Have you thought about what the possible objectives are in cross examination? Often times we have not thought out the possible avenues we could take in cross examining a witness. Here for example are some of the objectives one might have in cross examination:

  • To establish the witness is not telling the truth on one or more material points.
  • To show that the witness is biased and has a motive for coloring the testimony.
  • To show that the testimony is improbable.
  • To obtain admissions about particular facts.
  • To question the accuracy of testimony by problems of observing, hearing or seeing.
  • To question the qualifications of the witness to express opinions or make observations.
  • To impeach the witness by showing conflicting statements or actions.
  • To question the witnesses credibility for truthfulness.
  • To impact the impression of the witness.
  • To discredit the witness because of bias, prejudice, lack of qualifications or other deficiencies.
  • To obtain helpful or damaging admissions.

Lewis Nizer was a famous lawyer years ago who wrote best selling books about his trials. He used to refer to what he called  “the rule of probability.” He would a attempt to determine what was the most probably and the most  likely version a jury would accept as being true and then work around this trial and in his examination of witnesses. This fits the principle of Occam’s Razor: The simplest explanation is the most likely and is a good way to think about your cross examination.

Elizabeth Loftus is a professor of psychology who taught at the University of Washington in Seattle before moving on to other academic institutions. She did considerable research about the testimony and believability of witnesses. One of her findings was that the more detail the witness has about the event they are describing the more credible they seem. She has written:

“why is detail testimony powerful? Jurors and further a witness who provides details has a good memory of the accident or crime. They also seem to think that the witness must have paid close attention to critical aspect of the events. Also, some jurors may simply believe that people who remember details must be telling the truth because it would be unlikely that they would make up seemingly insignificant details.”

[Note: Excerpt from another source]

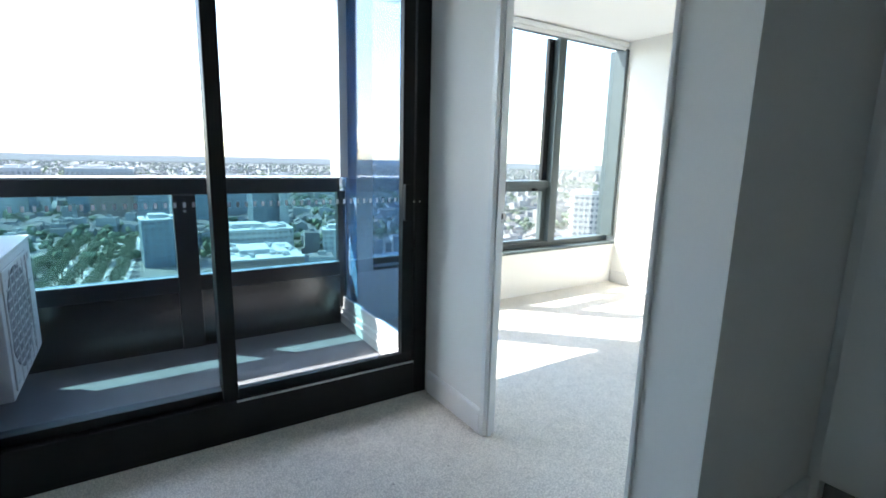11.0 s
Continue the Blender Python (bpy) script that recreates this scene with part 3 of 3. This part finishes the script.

Consequently cross examination about the ability to provide details is important. Her research also established that jurors rely upon the degree of confidence of the witness in expressing the testimony. She found that jurors were far more likely to believe eyewitnesses who were confident than those who were not. The impression the witness makes on cross examination is important. Your ability to undermine that confidence is also important. In a case I tried last year the defendant’s lawyer asked the doctor how certain she was about a key fact she testified to. She answered: “Ninety Nine percent.” I found it interesting that some listeners and apparently some jurors put significance on the fact she didn’t say: “One hundred percent.” The impression of confidence counts.

There was a scandal under President Nixon, known as the Watergate scandal. John Connolly had been secretary of the treasury under President. Nixon and was charged with having taken a $10,000 bride to influence the president to raise federal price supports for milk. The principal witness against him was a Jacob Jacobson, a disbarred Texas lawyer. Connolly was represented by the famous Washington DC lawyer Edward Bennett Williams. His cross examination destroyed Jacobson and Connolly was acquitted.

Attorney Michael Tiger set 2nd chair to Williams and did a reenactment of the cross examination at a seminar. It went like this:

Q. Mr. Jacobson you’re a liar aren’t you sir?

A. No I’m not.

Q take a look at this document. It says “statement of Jacob Jacobson” on the top. That you is that?

A yes

Q and that your signature on the bottom?

A yes.

Q and the 1st sentence says: “I lied when I testified before the grand jury,” doesn’t it?

A yes.

Q so you’re a liar, aren’t you?

Very effective technique. Before John Edwards became a politician he was very successful trial lawyer. In his book Four Trials he describes a cross examination of an expert where the expert was evasive and gave long complicated answers. John had a very straight forward question prepared on a poster and asked him for the answer. He wrote on another paper in front of the jury the witnesses long evasive answer. When he was done, John said: “Would it surprise you to learn that several months ago you were asked that same question in a deposition and your answer was….” and John pulled out a large poster with the answer: “Yes, sir.”

When John put up the next simple question he had printed on a poster the witness again gave an evasive lengthy answer again. Once more, John produced a large poster with his answer at the deposition which was “Yes. sir.” The technique was very effective and attention getting for the jury.

Cross examination is a powerful tool and we should learn to use it right. We tend to argue with witnesses and often over insignificant points, at least in the juries mind. We have a habit of boring the jury with details and focusing on issues that aren’t major issues. The jury assumes the witness isn’t perfect and that everyone tends to exaggerate or fudge with the facts, so if it isn’t a major point or if it doesn’t seriously impact the impression the witness is making forget it. Jurors watch TV trials. They think examinations are two or three minutes long with huge dramatic points. They are not prepared for lengthy examinations unless it is interesting and entertaining. Prepare your cross examination. Try it on non lawyers and be prepared to reduce it to an examination which is meaningful to the jury.